**Given task**
Copy, in full, each line of the material that holds the word "parts".

**Dataset records**
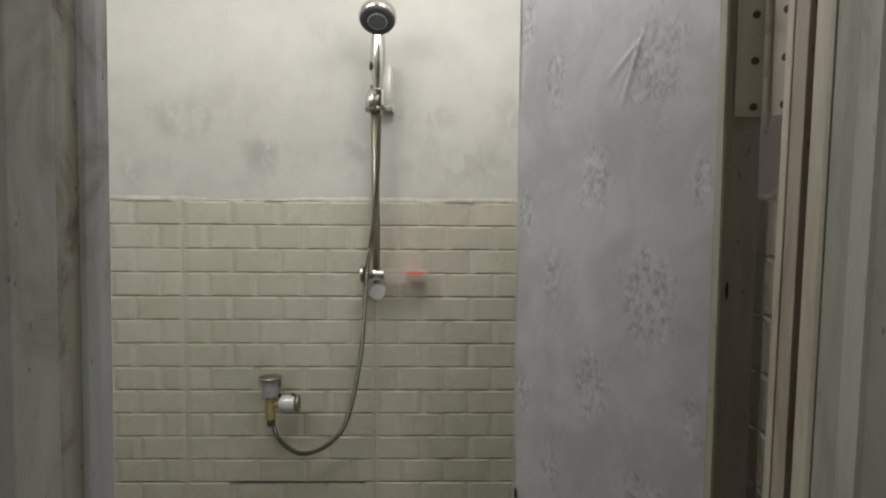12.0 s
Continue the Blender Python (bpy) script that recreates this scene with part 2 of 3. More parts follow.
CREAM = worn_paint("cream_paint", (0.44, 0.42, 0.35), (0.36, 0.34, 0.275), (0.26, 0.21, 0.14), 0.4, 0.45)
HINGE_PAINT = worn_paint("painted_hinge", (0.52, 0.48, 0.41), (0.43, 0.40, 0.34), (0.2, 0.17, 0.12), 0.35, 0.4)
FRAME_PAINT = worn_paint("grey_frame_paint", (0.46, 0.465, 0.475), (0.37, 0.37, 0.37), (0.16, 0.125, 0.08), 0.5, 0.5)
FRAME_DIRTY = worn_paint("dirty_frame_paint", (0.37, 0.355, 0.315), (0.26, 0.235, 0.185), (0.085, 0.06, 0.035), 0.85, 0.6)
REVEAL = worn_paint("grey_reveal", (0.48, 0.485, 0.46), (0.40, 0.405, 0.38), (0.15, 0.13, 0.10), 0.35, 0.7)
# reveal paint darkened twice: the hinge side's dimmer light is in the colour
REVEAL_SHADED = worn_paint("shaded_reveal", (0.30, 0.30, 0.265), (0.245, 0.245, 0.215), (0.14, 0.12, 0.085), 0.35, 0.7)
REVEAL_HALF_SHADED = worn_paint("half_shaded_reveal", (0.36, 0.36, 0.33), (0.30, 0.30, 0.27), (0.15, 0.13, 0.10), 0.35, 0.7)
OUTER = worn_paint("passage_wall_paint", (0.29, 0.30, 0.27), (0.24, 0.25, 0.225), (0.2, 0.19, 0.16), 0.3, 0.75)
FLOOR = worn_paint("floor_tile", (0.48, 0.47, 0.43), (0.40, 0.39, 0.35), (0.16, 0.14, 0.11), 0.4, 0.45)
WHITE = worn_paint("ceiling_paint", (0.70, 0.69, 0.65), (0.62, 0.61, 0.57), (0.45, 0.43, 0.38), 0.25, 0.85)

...

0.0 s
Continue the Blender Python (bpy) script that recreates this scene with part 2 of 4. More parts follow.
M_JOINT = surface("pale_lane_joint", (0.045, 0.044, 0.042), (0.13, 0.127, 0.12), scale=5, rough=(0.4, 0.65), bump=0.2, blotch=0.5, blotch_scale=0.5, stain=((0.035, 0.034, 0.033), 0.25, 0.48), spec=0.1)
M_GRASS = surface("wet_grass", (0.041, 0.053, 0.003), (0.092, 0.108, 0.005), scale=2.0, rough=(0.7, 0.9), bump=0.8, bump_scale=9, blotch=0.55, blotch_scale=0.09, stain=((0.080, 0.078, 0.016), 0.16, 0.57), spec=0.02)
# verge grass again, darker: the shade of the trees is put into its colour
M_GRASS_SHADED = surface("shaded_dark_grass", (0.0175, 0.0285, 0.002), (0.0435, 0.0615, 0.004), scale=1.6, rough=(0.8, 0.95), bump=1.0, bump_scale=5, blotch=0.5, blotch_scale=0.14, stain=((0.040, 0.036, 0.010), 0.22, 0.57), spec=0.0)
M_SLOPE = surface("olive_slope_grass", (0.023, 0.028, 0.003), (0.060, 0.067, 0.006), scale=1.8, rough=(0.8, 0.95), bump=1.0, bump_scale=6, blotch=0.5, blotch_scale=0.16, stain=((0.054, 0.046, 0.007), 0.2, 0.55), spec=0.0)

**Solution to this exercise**
Continue the Blender Python (bpy) script that recreates this scene with part 2 of 3. More parts follow.
Continue the Blender Python (bpy) script that recreates this scene with part 2 of 4. More parts follow.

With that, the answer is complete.